Gerek operasyonel ve pazarlama faaliyetleri gerekse oluşturulan beyanların takibi için ayrı ayrı hizmet veren profesyonel bir ekibimiz var. Belirli bir tecrübeye sahip ekip, hizmet kalitesini arttıran en önemli etkenlerden biridir. Biz de SGS TransitNet olarak hem yurt içinde hem de yurt dışındaki ofislerde personellerimizle sürekliliği sağlama çabasındayız. Bu sayede sistemimizi kullanan taşımacı firmalar bilgili ve tecrübeli bir ekibin desteğini daima yanlarında hissetmekte ve bunun güveni ile taşımalarını gerçekleştirmektedirler.

İşin mutfağı diyebileceğim operasyon bölümünün dışında beyanların takibi ve kapatılmasını, kontrolünü sağlayan Risk Kontrol ve Risk Yönetim Bölümleri ve bir de Pazarlama Bölümümüz var. Hepsi de işini son derece iyi yapan genç insanlar.

  • Lojistik sektörü 2017’de nasıl bir yıl geçirdi ve 2018 yılında ne kadar ilerleme kaydetti?

Sektör günden güne daha da ileriye gidiyor ve gidecek de. Dünyadaki gelişmelerin anında etki ettiği bir sektör olması sebebiyle AB veya diğer bölgelerde oluşan krizler ve/veya sorunlar sektörü de tabii ki etkiliyor. Artık lojistikte çok daha ileri teknolojiler ve yapılanma ön planda. Hizmet ve hız giderek önem kazanıyor. Genel olarak ihracatımızda gözle görülür bir ilerleme yaşanmakla birlikte ithalat istenilen seviyede olmadı. Tabii bunun da çeşitli sebepleri var.

  • Global ticaretin özellikle Güneydoğu Avrupa-Afrika-Kafkaslar ve Ortadoğu’da hedef pazara doğru yönelmesi, Türkiye’nin de bu bölgenin ortasında yer alması Türk lojistik sektörünün gelişmesi için hangi cazip fırsatları sunuyor?

Türkiye sahip olduğu bu doğal konumun çok iyi farkında olmalı ve bunu iyi değerlendirmelidir.
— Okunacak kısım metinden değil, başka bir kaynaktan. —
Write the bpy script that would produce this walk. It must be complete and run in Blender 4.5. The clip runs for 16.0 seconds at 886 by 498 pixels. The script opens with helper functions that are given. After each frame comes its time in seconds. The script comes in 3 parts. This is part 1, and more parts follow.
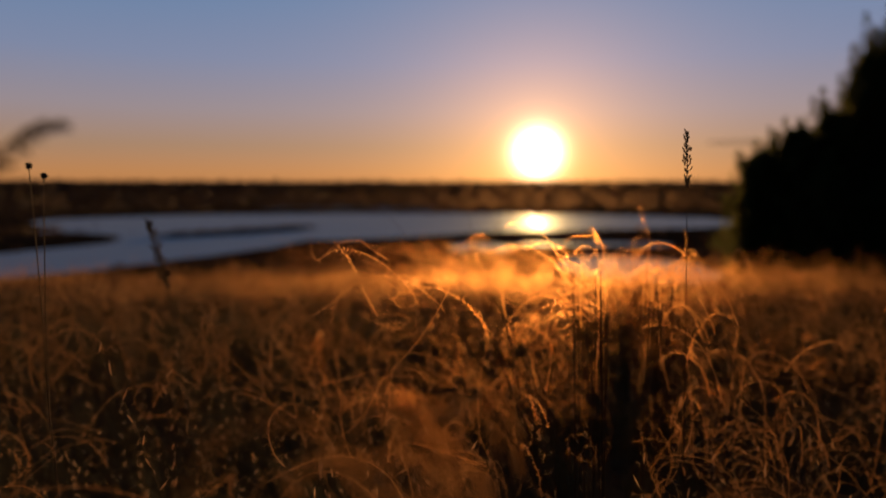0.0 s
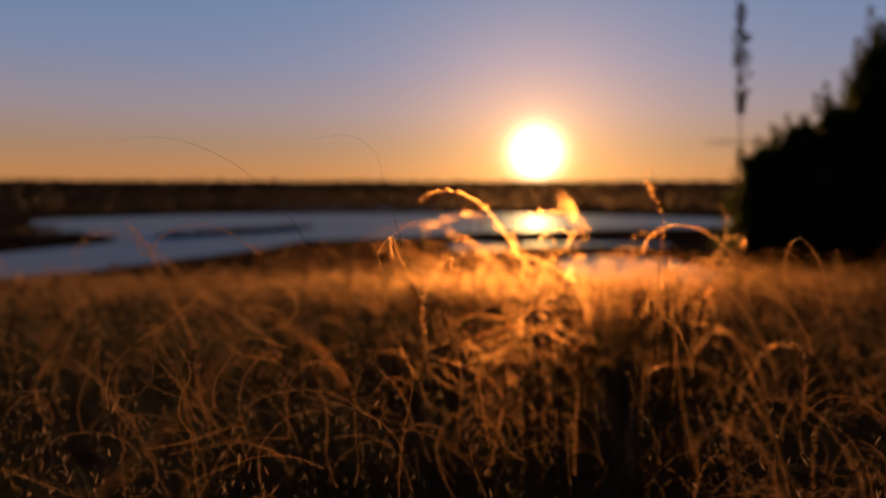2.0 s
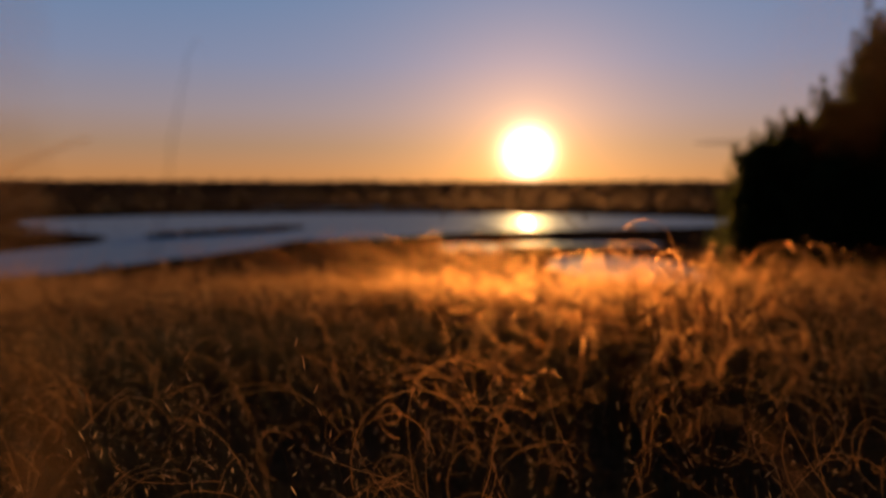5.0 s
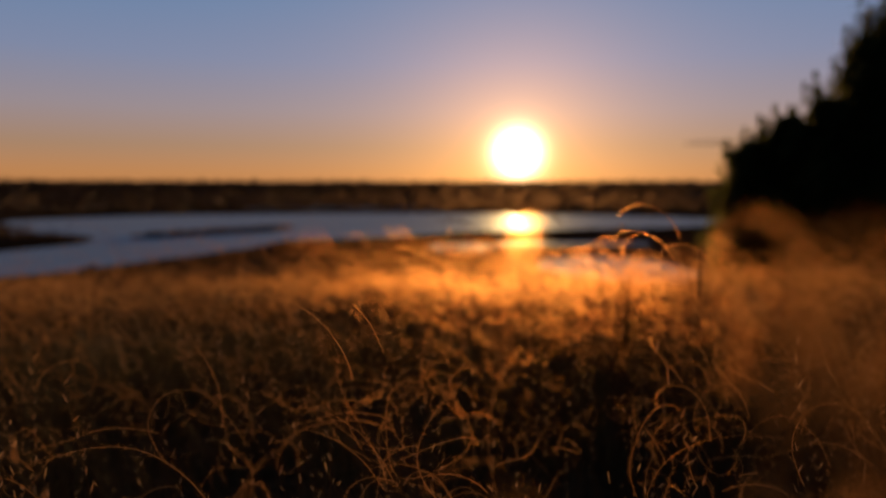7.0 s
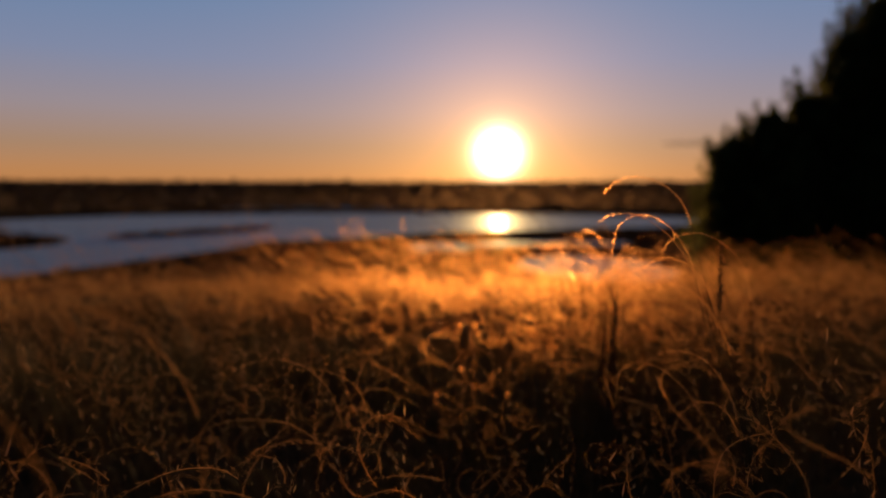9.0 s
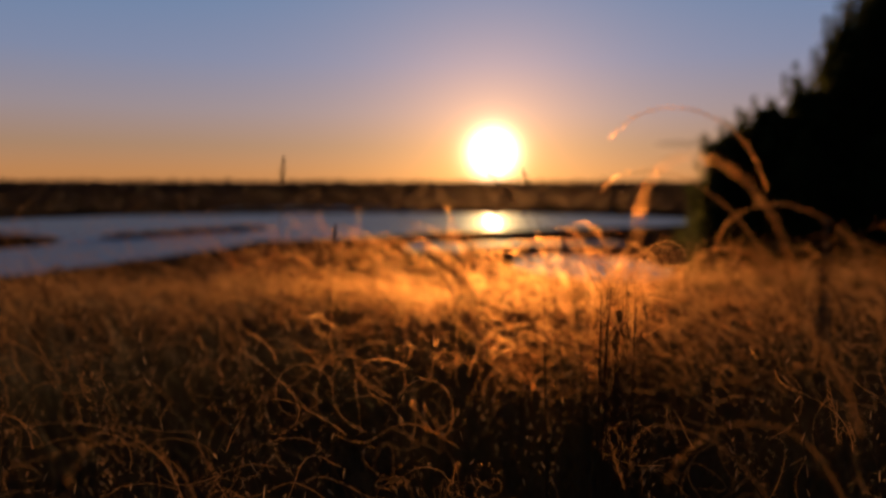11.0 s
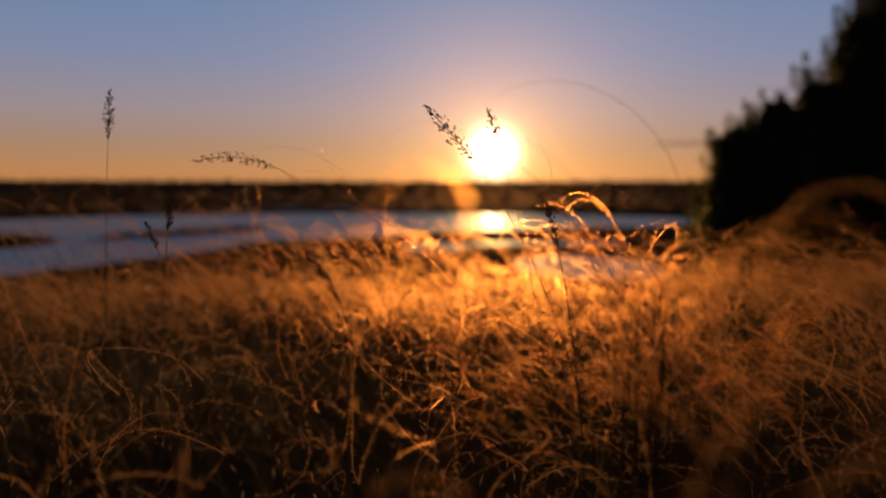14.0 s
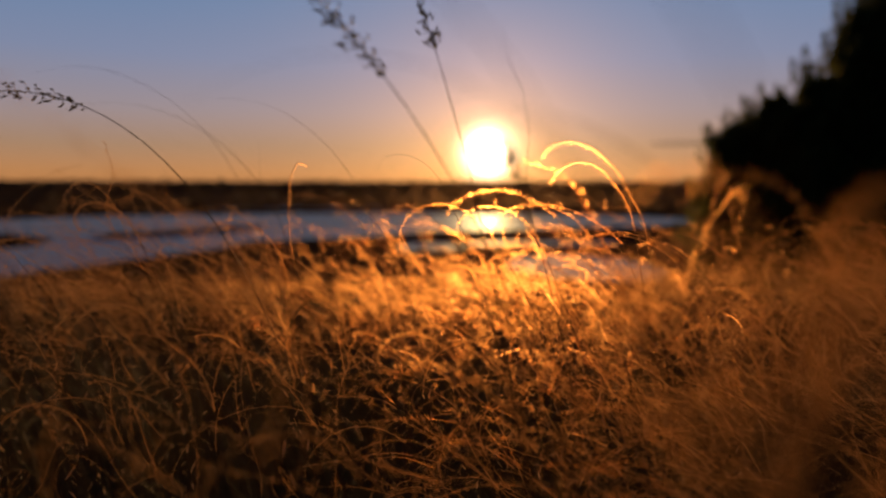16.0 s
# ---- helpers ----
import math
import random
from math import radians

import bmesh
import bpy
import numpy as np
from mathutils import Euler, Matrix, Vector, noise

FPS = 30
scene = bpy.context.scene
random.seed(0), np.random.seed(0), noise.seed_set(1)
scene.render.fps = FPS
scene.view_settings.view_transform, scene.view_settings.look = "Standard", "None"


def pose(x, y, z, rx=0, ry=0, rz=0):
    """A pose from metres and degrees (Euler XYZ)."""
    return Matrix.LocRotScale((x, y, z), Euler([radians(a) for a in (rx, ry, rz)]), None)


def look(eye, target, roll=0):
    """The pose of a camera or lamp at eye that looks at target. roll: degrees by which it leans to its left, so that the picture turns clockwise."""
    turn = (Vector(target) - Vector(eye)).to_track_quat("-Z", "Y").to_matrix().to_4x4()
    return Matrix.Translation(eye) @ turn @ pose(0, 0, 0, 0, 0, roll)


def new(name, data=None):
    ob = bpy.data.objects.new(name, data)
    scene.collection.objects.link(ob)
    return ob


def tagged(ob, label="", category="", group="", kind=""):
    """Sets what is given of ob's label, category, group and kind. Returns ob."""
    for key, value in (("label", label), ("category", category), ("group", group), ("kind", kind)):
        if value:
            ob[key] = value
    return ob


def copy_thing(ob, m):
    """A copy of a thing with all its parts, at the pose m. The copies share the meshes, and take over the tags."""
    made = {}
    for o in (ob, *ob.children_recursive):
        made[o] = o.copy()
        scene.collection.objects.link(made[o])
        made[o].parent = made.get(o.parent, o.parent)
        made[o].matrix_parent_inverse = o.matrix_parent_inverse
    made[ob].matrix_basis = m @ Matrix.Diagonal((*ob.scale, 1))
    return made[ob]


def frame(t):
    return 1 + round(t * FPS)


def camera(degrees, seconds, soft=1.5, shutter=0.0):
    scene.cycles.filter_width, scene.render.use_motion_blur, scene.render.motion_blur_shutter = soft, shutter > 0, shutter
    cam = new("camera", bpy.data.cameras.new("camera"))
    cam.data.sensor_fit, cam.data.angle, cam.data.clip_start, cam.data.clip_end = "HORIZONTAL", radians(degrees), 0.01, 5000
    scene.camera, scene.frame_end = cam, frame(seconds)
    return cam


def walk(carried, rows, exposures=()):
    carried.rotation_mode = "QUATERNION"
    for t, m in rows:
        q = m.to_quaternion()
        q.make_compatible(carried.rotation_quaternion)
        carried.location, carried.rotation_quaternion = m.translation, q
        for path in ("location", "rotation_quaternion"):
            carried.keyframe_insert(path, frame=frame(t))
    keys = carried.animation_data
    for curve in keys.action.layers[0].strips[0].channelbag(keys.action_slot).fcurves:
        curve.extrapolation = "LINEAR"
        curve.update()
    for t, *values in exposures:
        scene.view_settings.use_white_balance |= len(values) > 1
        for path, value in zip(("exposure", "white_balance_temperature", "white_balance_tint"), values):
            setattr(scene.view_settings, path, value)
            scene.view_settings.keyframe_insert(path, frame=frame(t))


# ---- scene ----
LENS = 68.0
cam = camera(LENS, 16.0, soft=1.9)
# a fast lens, focused on the grass just ahead
cam.data.dof.use_dof = True
cam.data.dof.focus_distance = 1.3
cam.data.dof.aperture_fstop = 1.25
PITCH = -5.36
ROWS = [
    # t, x, y, z, yaw, roll
    (0, 0.000, 0.000, 0.950, 0.00, 0.0),
    (0.5, 0.043, 0.155, 0.931, 0.00, 0.0),
    (1, 0.087, 0.310, 0.911, -0.01, 0.0),
    (1.5, 0.130, 0.465, 0.892, -0.05, 0.0),
    (2, 0.174, 0.620, 0.872, -0.11, 0.0),
    (2.5, 0.217, 0.775, 0.853, -0.18, 0.0),
    (3, 0.260, 0.930, 0.834, -0.27, 0.0),
    (3.5, 0.304, 1.085, 0.814, -0.31, 0.0),
    (4, 0.347, 1.240, 0.795, -0.44, 0.0),
    (4.2, 0.365, 1.302, 0.787, -0.51, 0.0),
    (6.5, 0.564, 2.015, 0.698, -1.43, 0.0),
    (7, 0.608, 2.170, 0.679, -1.70, 0.0),
    (7.5, 0.651, 2.325, 0.659, -2.16, 0.0),
    (8, 0.694, 2.480, 0.640, -2.72, 0.0),
    (8.5, 0.738, 2.635, 0.621, -3.06, 0.0),
    (9, 0.781, 2.790, 0.601, -3.33, 0.0),
    (9.2, 0.799, 2.852, 0.593, -3.43, 0.0),
    (11.5, 0.998, 3.565, 0.504, -3.82, 0.0),
    (12, 1.042, 3.720, 0.485, -3.82, 0.0),
    (12.5, 1.085, 3.875, 0.466, -3.76, 0.0),
    (13, 1.128, 4.030, 0.446, -3.71, 0.0),
    (13.5, 1.172, 4.185, 0.427, -3.76, 0.0),
    (14, 1.215, 4.340, 0.407, -3.81, 0.0),
    (14.5, 1.259, 4.495, 0.388, -3.82, 0.0),
    (15, 1.302, 4.650, 0.369, -4.00, 0.0),
    (15.5, 1.345, 4.805, 0.349, -4.19, 0.0),
    (16, 1.389, 4.960, 0.330, -4.29, 0.0),
]
walk(cam, [(t, pose(x, y, z, 90 + PITCH, roll, yaw)) for t, x, y, z, yaw, roll in ROWS])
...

Dediğiniz gibi Kuzey – Güney ve Batı – Doğu eksenlerinde her noktaya ulaşmak için Türkiye’yi kullanmak durumundasınız. Bunun için iyi bir yapılanma, lojistik planlama ve çeşitli desteklerle vazgeçilmez hale gelinmesi mümkündür.

  • Bu noktada Dünyayı saran Endüstri 4.0’ın etkilerini yakından takip etmek gerekiyor diye düşünüyorum. Sizin Endüstri 4.0 hakkındaki görüşleriniz nelerdir?

Çağımız artık bunu gerektiriyor. Geçmiş dönemdeki sanayi gelişmelerinde olduğu gibi geriden değil, aynı paralellikte ilerlememiz gerekiyor diye düşünmekteyim. Bunun için yatırımlardan ve araştırmalardan kaçınılmaması gerekir.

  • Dijitalleşme sektörlere çok fazla fırsat yaratıyor ama bunun bir de diğer tarafı var. Sektöre oluşturacağı tehditlerden de bahsedelim mi?

Sektörden ziyade belki işgücü açısından azalmaya yol açabilir. Ancak dijitalleşmeyi çok iyi yönetecek kalifiye kişilere ihtiyaç olduğu da bir gerçek.

  • Lojistik sektörü bir süredir çeşitli devlet desteklerinden yararlanıyor. Peki destek yeterli mi?

Bu desteklerin Türkiye genelinden ayrı değerlendirilmesi gerekir diye düşünüyorum. Biraz önce de belirttiğim gibi dünya standartlarında Lojistik Köy ihtiyacımız var. Bunun için öncelikle çok iyi bir Master Plan çalışması yapılmalı. Sektörde yapılacak ilerlemeler için Etki Analizleri yapılmalı. Tüm bunlar çeşitli yatırımlara bağlıdır. Bunun için lojistik sektörü her yönüyle değerlendirilmeli ve ortaya çıkacak ihtiyaçlara göre destekler belirlenmelidir.